··· AVAILABLE DATA

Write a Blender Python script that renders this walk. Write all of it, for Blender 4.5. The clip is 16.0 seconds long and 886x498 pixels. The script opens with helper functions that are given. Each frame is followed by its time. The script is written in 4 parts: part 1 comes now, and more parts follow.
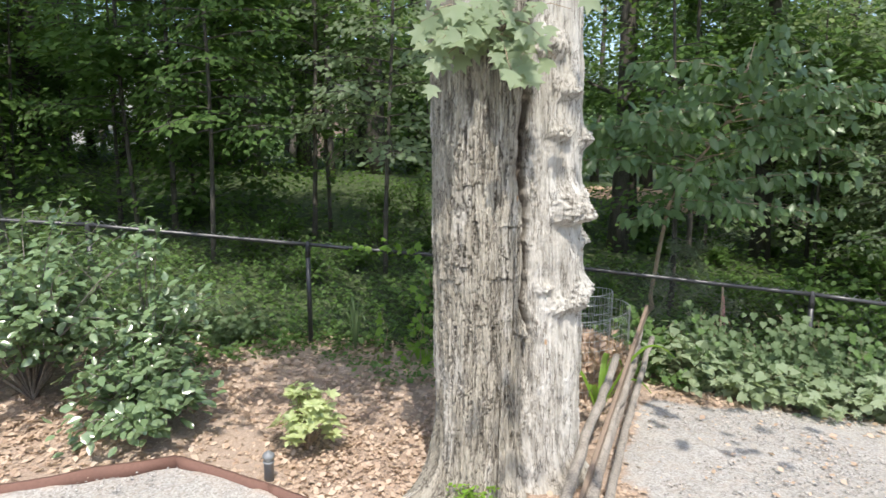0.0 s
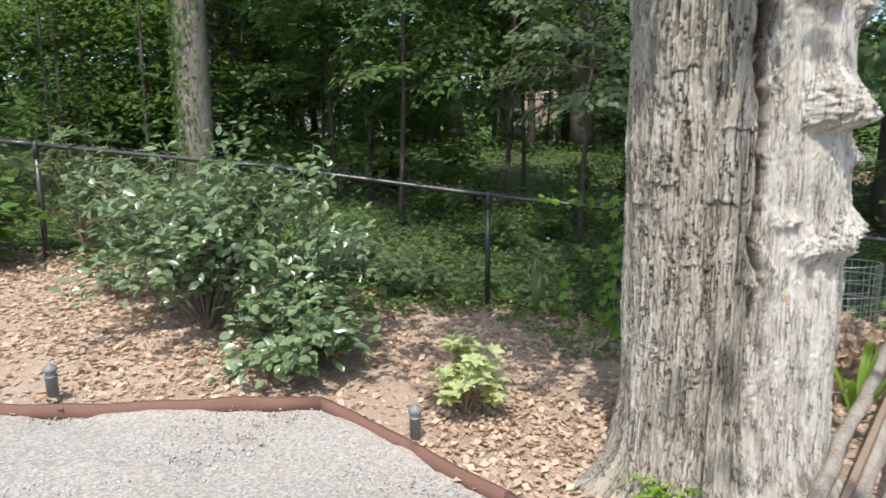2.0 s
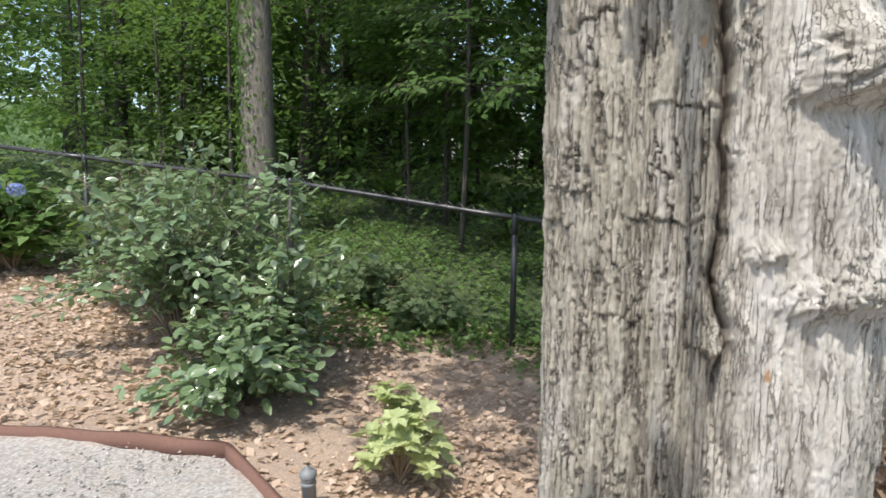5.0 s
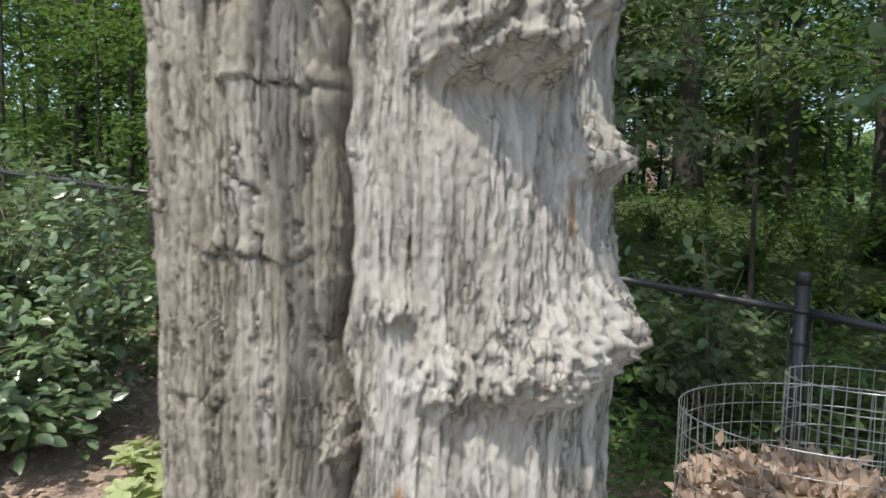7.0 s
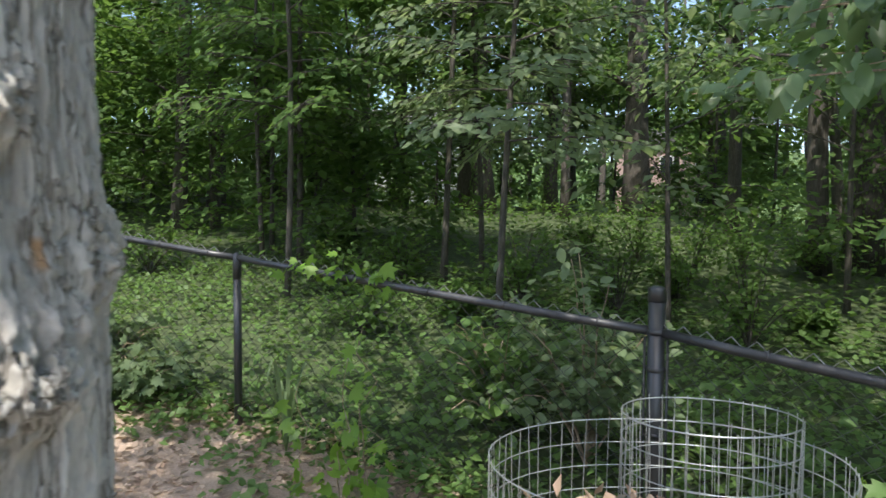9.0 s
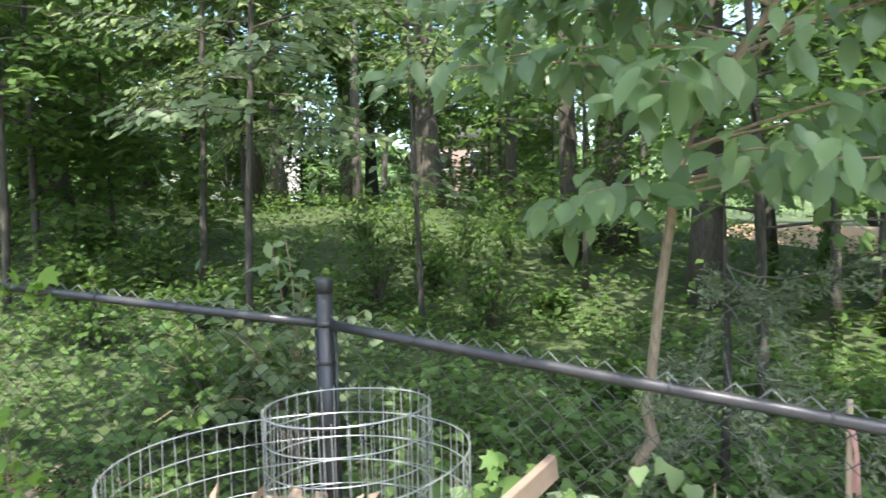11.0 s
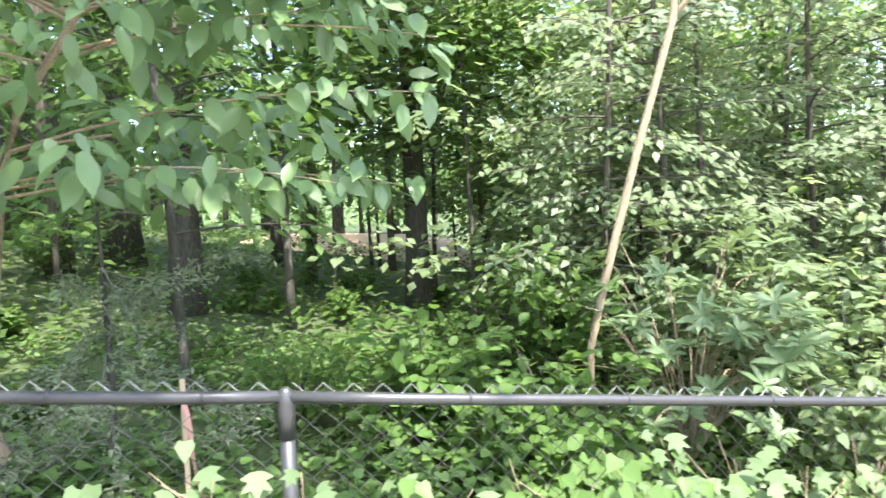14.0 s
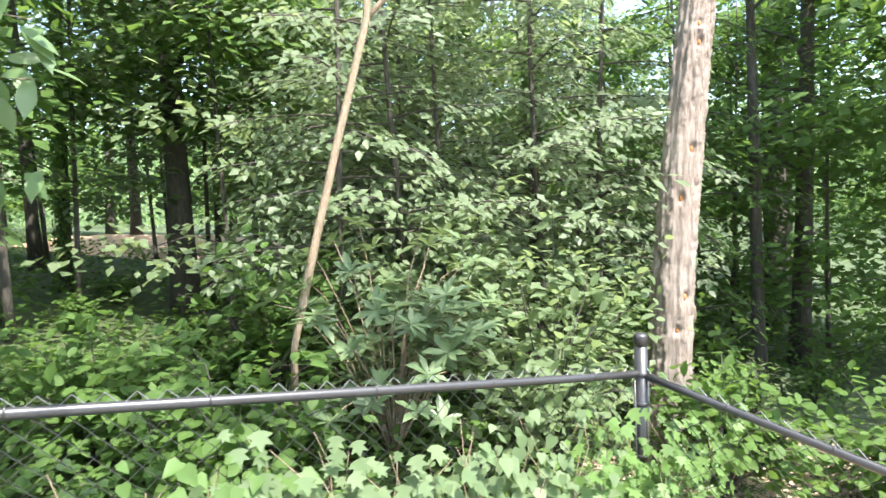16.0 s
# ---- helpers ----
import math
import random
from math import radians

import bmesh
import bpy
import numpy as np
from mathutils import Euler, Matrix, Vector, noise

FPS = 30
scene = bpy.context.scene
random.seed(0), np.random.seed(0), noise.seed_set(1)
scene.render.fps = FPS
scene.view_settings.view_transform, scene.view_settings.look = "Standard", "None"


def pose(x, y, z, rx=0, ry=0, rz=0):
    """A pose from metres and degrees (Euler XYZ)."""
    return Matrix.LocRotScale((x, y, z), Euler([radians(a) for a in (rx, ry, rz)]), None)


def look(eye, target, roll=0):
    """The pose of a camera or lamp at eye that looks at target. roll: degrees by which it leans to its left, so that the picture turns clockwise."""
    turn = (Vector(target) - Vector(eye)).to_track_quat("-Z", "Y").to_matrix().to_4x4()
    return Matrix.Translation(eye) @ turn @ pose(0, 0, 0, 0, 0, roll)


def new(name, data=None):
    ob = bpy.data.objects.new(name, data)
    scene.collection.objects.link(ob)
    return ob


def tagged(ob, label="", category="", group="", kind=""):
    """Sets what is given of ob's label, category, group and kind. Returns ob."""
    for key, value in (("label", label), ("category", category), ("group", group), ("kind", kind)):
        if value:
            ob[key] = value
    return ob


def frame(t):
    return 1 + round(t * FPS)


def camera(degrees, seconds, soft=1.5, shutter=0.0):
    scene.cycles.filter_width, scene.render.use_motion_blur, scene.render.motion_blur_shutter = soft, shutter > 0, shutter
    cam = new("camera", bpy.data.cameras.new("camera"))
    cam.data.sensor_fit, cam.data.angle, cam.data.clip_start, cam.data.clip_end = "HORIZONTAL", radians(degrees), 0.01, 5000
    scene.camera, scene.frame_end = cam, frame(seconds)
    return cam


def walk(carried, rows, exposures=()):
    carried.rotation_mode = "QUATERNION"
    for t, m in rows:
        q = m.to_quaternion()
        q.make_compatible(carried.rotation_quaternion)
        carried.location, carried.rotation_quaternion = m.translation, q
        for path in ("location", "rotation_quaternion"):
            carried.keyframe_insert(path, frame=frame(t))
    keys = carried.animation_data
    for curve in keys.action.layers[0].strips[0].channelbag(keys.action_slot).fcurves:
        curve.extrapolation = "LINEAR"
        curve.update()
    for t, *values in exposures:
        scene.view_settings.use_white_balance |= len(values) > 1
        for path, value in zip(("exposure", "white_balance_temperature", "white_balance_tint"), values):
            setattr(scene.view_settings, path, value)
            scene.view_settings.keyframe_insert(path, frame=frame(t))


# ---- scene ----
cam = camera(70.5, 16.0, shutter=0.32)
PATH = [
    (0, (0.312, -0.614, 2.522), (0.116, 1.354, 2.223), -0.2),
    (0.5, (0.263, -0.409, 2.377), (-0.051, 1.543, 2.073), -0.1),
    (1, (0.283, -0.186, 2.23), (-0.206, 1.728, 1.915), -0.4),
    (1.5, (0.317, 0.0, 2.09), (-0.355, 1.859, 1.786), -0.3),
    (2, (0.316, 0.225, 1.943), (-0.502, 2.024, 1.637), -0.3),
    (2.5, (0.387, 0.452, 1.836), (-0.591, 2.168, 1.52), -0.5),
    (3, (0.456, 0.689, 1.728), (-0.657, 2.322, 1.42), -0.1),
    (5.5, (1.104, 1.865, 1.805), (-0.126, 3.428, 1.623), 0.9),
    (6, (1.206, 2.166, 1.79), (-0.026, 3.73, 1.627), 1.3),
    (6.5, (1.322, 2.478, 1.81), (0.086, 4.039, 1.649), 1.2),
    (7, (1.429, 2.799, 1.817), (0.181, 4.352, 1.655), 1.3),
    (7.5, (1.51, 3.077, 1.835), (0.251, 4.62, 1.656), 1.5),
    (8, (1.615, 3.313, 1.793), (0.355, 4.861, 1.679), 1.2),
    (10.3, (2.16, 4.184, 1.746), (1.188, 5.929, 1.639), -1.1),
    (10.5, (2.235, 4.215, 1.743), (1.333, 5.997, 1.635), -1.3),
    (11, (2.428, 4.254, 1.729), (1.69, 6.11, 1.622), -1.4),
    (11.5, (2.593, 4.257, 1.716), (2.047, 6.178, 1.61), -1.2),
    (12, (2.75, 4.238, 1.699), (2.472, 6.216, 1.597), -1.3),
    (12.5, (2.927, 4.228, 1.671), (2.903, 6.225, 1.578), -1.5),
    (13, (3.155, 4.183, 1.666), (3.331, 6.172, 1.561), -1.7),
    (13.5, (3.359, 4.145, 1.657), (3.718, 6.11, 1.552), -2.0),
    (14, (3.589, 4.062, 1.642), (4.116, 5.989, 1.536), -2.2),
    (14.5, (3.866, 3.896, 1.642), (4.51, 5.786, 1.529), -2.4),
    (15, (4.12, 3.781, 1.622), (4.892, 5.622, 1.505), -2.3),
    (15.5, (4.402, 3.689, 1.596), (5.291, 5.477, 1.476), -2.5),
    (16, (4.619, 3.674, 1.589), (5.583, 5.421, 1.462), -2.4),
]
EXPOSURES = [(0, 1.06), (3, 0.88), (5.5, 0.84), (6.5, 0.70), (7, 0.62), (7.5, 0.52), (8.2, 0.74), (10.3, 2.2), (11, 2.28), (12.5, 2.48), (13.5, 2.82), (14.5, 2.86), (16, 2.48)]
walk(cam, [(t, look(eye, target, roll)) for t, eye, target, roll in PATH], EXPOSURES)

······

Repeat, unchanged, every line from the one that contains "for path, value" to the one that contains "scene.view_settings.keyframe_insert(path, frame=frame(t))", including both, and no other line.

        for path, value in zip(("exposure", "white_balance_temperature", "white_balance_tint"), values):
            setattr(scene.view_settings, path, value)
            scene.view_settings.keyframe_insert(path, frame=frame(t))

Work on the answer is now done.